→ Material for the task:
^^^^^^^^^^^^^^^^

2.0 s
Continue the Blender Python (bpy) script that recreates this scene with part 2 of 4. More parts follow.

^^^^^^^^^^^^^^^^

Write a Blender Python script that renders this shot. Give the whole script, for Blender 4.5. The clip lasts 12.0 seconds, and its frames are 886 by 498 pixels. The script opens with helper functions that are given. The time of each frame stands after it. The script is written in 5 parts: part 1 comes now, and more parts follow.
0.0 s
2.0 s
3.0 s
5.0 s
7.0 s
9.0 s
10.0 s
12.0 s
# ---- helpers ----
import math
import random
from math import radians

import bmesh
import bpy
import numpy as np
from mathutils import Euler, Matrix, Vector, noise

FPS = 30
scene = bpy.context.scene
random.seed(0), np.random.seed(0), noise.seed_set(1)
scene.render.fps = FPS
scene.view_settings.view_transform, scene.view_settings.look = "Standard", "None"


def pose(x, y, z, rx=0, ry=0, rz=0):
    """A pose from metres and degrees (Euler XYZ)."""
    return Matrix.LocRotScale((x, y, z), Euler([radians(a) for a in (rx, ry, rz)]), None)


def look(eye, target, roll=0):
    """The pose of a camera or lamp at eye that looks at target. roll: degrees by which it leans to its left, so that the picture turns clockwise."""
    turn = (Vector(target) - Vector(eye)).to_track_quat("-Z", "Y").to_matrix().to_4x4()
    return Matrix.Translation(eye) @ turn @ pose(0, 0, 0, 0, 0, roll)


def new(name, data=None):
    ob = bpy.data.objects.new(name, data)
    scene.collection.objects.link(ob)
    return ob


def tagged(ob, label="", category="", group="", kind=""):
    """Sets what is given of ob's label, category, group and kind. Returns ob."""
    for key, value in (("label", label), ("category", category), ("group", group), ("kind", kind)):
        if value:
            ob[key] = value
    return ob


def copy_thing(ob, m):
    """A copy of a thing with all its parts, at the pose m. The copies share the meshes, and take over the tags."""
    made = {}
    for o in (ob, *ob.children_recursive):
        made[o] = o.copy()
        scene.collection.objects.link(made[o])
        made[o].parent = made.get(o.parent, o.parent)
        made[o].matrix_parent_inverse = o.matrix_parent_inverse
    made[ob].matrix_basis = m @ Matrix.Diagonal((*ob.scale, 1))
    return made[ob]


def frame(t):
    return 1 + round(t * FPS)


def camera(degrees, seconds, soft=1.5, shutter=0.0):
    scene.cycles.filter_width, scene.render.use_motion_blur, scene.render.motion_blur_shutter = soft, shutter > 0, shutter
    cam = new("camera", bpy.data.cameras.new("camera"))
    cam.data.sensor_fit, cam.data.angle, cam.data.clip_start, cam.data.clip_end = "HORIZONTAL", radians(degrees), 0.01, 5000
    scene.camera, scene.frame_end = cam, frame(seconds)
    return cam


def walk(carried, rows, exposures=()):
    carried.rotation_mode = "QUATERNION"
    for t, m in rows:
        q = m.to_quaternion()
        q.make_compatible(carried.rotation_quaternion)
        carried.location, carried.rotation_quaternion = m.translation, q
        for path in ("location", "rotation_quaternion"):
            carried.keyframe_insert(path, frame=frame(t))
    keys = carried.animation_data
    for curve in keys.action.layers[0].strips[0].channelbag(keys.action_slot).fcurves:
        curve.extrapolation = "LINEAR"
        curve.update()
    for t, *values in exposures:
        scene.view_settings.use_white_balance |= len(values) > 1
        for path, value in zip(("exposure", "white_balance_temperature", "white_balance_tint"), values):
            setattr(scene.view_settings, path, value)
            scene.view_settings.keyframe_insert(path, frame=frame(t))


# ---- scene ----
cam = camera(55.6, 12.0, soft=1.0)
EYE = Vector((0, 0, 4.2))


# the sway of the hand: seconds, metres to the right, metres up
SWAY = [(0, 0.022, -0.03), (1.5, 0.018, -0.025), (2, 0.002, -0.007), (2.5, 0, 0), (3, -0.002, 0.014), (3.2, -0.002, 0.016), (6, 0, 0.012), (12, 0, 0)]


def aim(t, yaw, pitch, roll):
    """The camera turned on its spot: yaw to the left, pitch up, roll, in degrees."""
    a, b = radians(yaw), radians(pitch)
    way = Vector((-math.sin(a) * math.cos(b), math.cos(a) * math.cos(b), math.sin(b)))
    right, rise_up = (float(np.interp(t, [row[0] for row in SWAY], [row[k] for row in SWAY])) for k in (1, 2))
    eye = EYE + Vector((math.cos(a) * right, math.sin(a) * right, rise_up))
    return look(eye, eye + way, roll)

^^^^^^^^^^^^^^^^

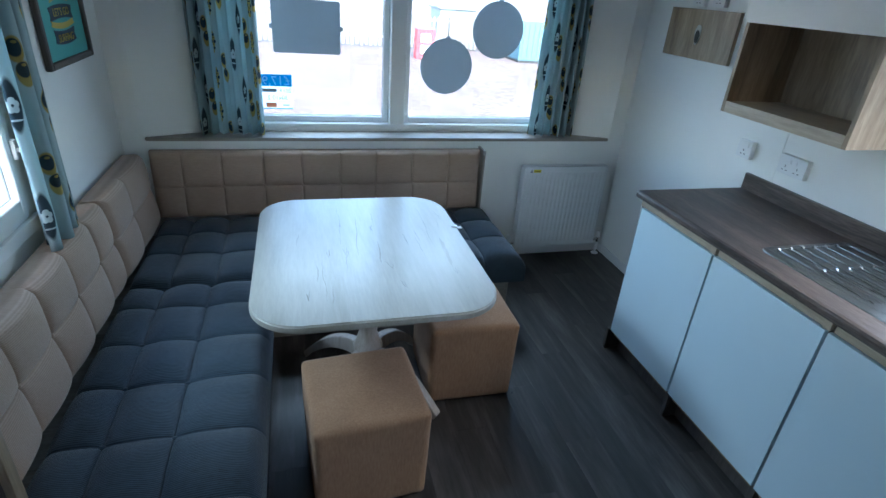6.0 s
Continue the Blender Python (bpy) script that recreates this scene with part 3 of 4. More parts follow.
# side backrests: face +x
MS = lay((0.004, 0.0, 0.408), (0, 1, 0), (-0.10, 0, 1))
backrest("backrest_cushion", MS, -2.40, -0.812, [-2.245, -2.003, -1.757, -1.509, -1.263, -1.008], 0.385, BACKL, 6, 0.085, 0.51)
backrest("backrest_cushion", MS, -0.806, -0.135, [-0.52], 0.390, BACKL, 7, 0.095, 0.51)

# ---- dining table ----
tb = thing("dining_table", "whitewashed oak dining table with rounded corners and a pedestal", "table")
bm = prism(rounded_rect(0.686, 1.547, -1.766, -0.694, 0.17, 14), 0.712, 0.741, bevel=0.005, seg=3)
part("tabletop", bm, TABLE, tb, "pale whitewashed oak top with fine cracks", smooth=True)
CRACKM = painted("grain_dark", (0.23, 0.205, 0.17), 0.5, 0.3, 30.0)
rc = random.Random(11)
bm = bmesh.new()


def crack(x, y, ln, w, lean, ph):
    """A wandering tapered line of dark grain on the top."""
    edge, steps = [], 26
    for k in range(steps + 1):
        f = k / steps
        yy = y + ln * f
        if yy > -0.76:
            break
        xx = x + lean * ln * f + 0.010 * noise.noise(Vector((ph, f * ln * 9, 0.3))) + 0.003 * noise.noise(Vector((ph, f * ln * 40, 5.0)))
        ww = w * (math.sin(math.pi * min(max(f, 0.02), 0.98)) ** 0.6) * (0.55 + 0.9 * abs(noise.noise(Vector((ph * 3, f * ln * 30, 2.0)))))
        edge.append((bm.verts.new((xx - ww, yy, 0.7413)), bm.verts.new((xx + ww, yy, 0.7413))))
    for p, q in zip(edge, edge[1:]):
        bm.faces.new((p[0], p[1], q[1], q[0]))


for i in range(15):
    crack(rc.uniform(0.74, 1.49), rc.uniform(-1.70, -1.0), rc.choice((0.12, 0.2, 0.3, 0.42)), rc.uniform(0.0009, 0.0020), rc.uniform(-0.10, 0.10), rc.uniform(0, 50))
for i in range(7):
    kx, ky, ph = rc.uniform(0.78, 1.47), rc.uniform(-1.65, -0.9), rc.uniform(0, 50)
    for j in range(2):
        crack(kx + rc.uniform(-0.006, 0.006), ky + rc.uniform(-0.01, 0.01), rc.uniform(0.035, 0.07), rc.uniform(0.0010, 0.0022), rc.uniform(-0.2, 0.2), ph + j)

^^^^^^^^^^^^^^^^

→ Problem to work on: Copy out precisely the lines from the line with "3 of 4. More parts follow." to the line with "bm.faces.new((p[0], p[1], q[1], q[0]))" in the material above, including those two lines and omitting all the rest.

→ Exercise answer:
Continue the Blender Python (bpy) script that recreates this scene with part 3 of 4. More parts follow.
# side backrests: face +x
MS = lay((0.004, 0.0, 0.408), (0, 1, 0), (-0.10, 0, 1))
backrest("backrest_cushion", MS, -2.40, -0.812, [-2.245, -2.003, -1.757, -1.509, -1.263, -1.008], 0.385, BACKL, 6, 0.085, 0.51)
backrest("backrest_cushion", MS, -0.806, -0.135, [-0.52], 0.390, BACKL, 7, 0.095, 0.51)

# ---- dining table ----
tb = thing("dining_table", "whitewashed oak dining table with rounded corners and a pedestal", "table")
bm = prism(rounded_rect(0.686, 1.547, -1.766, -0.694, 0.17, 14), 0.712, 0.741, bevel=0.005, seg=3)
part("tabletop", bm, TABLE, tb, "pale whitewashed oak top with fine cracks", smooth=True)
CRACKM = painted("grain_dark", (0.23, 0.205, 0.17), 0.5, 0.3, 30.0)
rc = random.Random(11)
bm = bmesh.new()


def crack(x, y, ln, w, lean, ph):
    """A wandering tapered line of dark grain on the top."""
    edge, steps = [], 26
    for k in range(steps + 1):
        f = k / steps
        yy = y + ln * f
        if yy > -0.76:
            break
        xx = x + lean * ln * f + 0.010 * noise.noise(Vector((ph, f * ln * 9, 0.3))) + 0.003 * noise.noise(Vector((ph, f * ln * 40, 5.0)))
        ww = w * (math.sin(math.pi * min(max(f, 0.02), 0.98)) ** 0.6) * (0.55 + 0.9 * abs(noise.noise(Vector((ph * 3, f * ln * 30, 2.0)))))
        edge.append((bm.verts.new((xx - ww, yy, 0.7413)), bm.verts.new((xx + ww, yy, 0.7413))))
    for p, q in zip(edge, edge[1:]):
        bm.faces.new((p[0], p[1], q[1], q[0]))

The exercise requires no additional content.